Stable Diffusion 3.5 Large demonstrates versatile style generation, shown here in etched illustration, photorealistic, and anime digital painting outputs.
Stable Diffusion 3.5 Large was trained on a wide spectrum of datasets, encompassing both large-scale synthetic and rigorously filtered publicly available data. The resulting model contains 8.1 billion parameters and is optimized for image synthesis at resolutions up to 1 megapixel, as reported by Stability AI.
Empirical analysis by Stability AI indicates strong performance in prompt adherence and image quality among diffusion-based text-to-image systems, showing capabilities comparable to models of larger parameter counts, according to a Stability AI blog post. Performance benchmarks indicate consistency in visual quality and representation across various prompts and subject matter.
Comparison chart of prompt adherence and aesthetic quality (Elo Score) for Stable Diffusion 3.5 Large and peer models.
Stable Diffusion 3.5 Large is designed for flexibility and stylistic breadth. The model produces images encompassing a range of genres, including photorealism, illustration, 3D renderings, line art, and digital painting, as stated in the Hugging Face model card. Its outputs are diverse not only in aesthetic but also in depiction, capable of synthesizing visual representations of varied skin tones, features, and subjects with minimal prompting requirements.
Triptych of AI-generated portraits, highlighting the model's ability to produce diverse and realistic representations of people without elaborate prompts.
The model's fine-tuning and customization capabilities enable adaptation to specific creative or professional workflows. Its architecture encourages varied and unpredictable outputs in response to less constrained prompts, broadening its application scope across design, art, education, and research uses, as discussed in a Stability AI blog post.

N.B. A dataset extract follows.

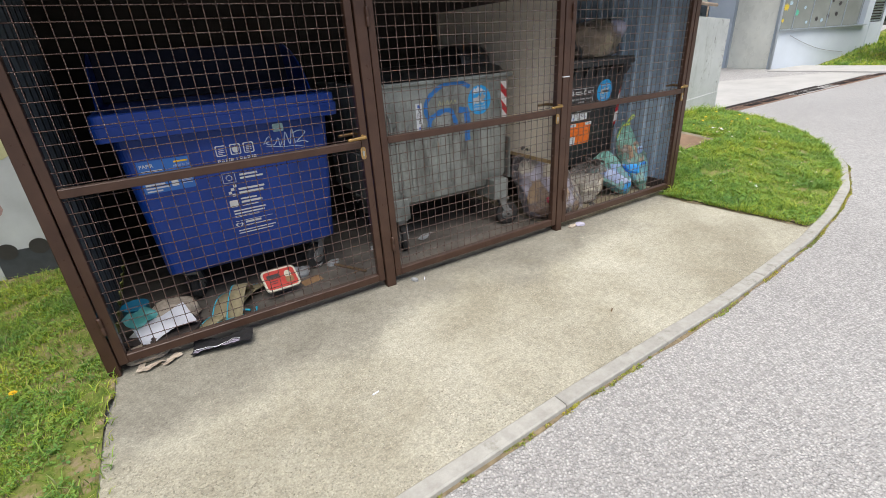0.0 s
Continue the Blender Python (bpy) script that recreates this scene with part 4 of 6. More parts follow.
    for ex, mat in ((4.030, BLUE_PRINT), (4.246, GREEN_PRINT)):
        plate("white_field", 0.086, 0.030, on(ex + 0.006, 0.722, 0.0031), WHITE_STICKER, og, thick=0.0002, corner=0.001)
        if mat is GREEN_PRINT:
            ring_mark(on(ex - 0.022, 0.719, 0.0036), 0.0105, mat, og)
        else:
            plate("emblem", 0.022, 0.022, on(ex - 0.022, 0.722, 0.0036), mat, og, thick=0.0002, corner=0.001)
            plate("emblem", 0.015, 0.015, on(ex - 0.022, 0.722, 0.0040), WHITE_STICKER, og, thick=0.0002, corner=0.001)
            plate("emblem", 0.007, 0.007, on(ex - 0.022, 0.722, 0.0044), mat, og, thick=0.0002, corner=0.0005)
        bars([(0.018, 0.004, 0.046, 0.005), (0.012, -0.005, 0.034, 0.005)], on(ex, 0.722, 0.0036), GREY_PRINT, og)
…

Example prompt-to-image generations, showcasing the model's nuanced interpretation of detailed textual prompts.
The Stable Diffusion 3.5 family comprises Stable Diffusion 3.5 Large, Stable Diffusion 3.5 Large Turbo, and Stable Diffusion 3.5 Medium, as announced by Stability AI. Stable Diffusion 3.5 Large Turbo is a distilled version designed for rapid image synthesis, performing in as few as four inference steps. Stable Diffusion 3.5 Medium, with 2.5 billion parameters, is designed for broad compatibility. Each variant is tailored for distinct use cases, balancing speed, quality, and resource requirements.
Limitations, Safety, and Licensing
Although Stable Diffusion 3.5 Large incorporates multiple safety mitigations, comprehensive removal of all potential harmful content cannot be assured, as stated on the Stability AI safety page. The model was not developed for factual representation of real-world individuals or events, and outcomes may vary in consistency, especially for vague or underspecified prompts, according to the Hugging Face model card. Developers and researchers are encouraged to conduct independent evaluations and implement supplementary safety measures where necessary.
Stable Diffusion 3.5 Large is released under the Stability Community License, which allows free research and non-commercial use. Commercial usage is free for entities with less than $1 million annual revenue; larger organizations require a separate enterprise license, as outlined in the Stability AI license FAQ. Users retain ownership rights over generated media.
A photorealistic AI-generated image created by Stable Diffusion 3.5 Large, exemplifying its capacity for natural visual depiction from text prompts.
Intended applications include image generation for design, illustration, and art creation, as well as integration in creative and educational tools, as noted in the Hugging Face model card. The model is also suitable for research into generative AI methods and their societal, ethical, or technical boundaries. Usage must adhere to the Acceptable Use Policy established by Stability AI.